Before I was a painter, I was a writer, and the mother of two, a dedicated volunteer, and a community activist.
When I picked up the brushes for the first time, I had to steal one day a week out of my already hectic schedule. I’d put my kids on the school bus and head off to class in my old brown Volvo station wagon crammed to the gills with easel, paints and canvases.
I think I knew from my first small black and white study that painting had me hooked. It was almost impossible to make time for it, yet there was something so right in it I knew I had to find a way to continue.

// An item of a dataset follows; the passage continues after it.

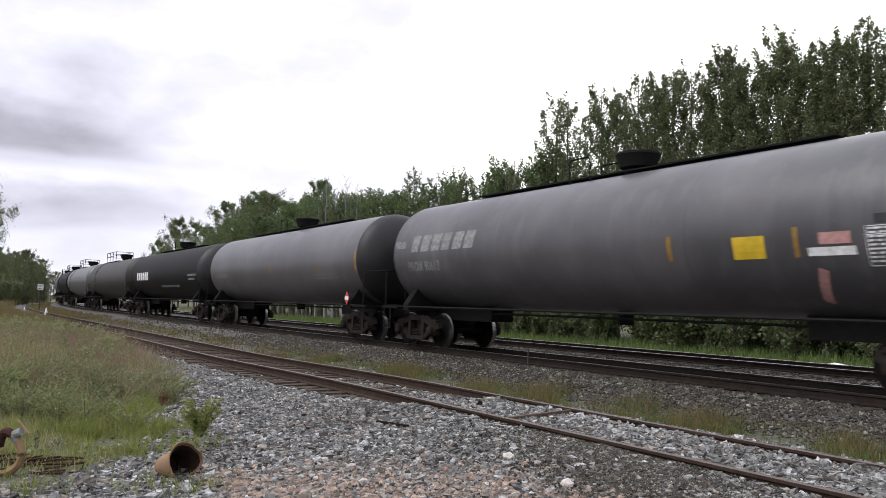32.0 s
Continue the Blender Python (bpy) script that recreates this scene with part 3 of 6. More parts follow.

Now my children are grown, and my life as a painter and teacher and writer has grown too. My painting career is wonderfully complicated, demanding, and rewarding, as hectic as ever but rooted in doing what I love, and loving what I do.
A highlight of my year is the one week a year that Kaffe and I come together paint still life’s.
He has just flown in from London and yet I am the one who is always late. There he is, at my mother’s table, already well begun, and may be onto a second painting already.
What has detained me this time? A class I am preparing for, a chapter for a book I am writing, an urgent phone call with a family member, or just getting a loaf of bread out of the oven at the right time.
In my painting career, I am on the road now traveling to teach and show up to six months a year, flying to Italy or Japan or Mexico to teach sketch or collage or painting classes, or across the country to Abilene, Texas or New Orleans, Louisiana, or Chattanooga, Tennessee.
It seems like I’m always preparing to go or just coming home.
And yet this one week a year, come what may, Kaffe and I paint together.
This stolen week feels impossible to arrange – for me and for him, I know – yet as the years go by has taken top priority.
Why is that?
One day it occurred to me that Kaffe was my first teacher, not only in painting but in living a creative life.
This week together is like drinking deeply from a well of crystal clear water straight from the source.
By the time I arrive, Kaffe has already arranged the objects we like to paint. I make a cup of coffee and find an angle at his elbow to set up my own easel.
We sit and look and talk and don’t talk. We listen to the radio – podcasts on philosophy or world events or meditation or great books – and take breaks to look at how the work is going.
It is glorious, and nourishing, and deeply inspiring. When Kaffe packs up his bags to head back into his extraordinary life, I am recharged with new energy for my own.